Clean language Remove slang, insults, and private details Would you say it to their parents?
Breathable sentences Split long lines into two short ones Read it out loud once
Time limit Cut one sentence from story and wish Time it on your phone
Strong final cue End with “To…” and pause before the lift Does the room know when to drink?
Note format Use a single card or one phone screen No scrolling while speaking

A Simple Rehearsal Plan For The Day Of

You don’t need endless practice. You need one run that matches real conditions. Do this on the day you’ll speak:

  1. Read the toast out loud once and mark any line that feels clunky.
  2. Rewrite those lines in your own everyday words.
  3. Read it again, this time standing up, and time it.
  4. Do one last run where you look up on the wish and the final line.

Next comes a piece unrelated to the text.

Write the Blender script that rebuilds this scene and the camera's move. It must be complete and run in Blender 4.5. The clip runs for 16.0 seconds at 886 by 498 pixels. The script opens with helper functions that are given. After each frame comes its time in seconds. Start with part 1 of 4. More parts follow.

If you’re still nervous, anchor yourself with a simple trick: keep both feet planted and keep your first sentence short. Once you get through that first breath, the rest usually flows.

When You Need A Two-Line Toast

Some moments call for a toast that’s only two or three lines. It can still feel full if it names the person, says one true thing, and ends with the cue.

  • “To [Name]—thanks for [specific action]. May you have [wish].”
  • “To [Name] and [Name]—may your home stay full of laughter and calm.”
  • “To the hosts—thanks for the meal and the seat at your table.”

If you’ve been asking “how do you write a toast?” while staring at a blank page, start with one of these short formats. Add one small scene, then stop. A tight toast beats a long one every time.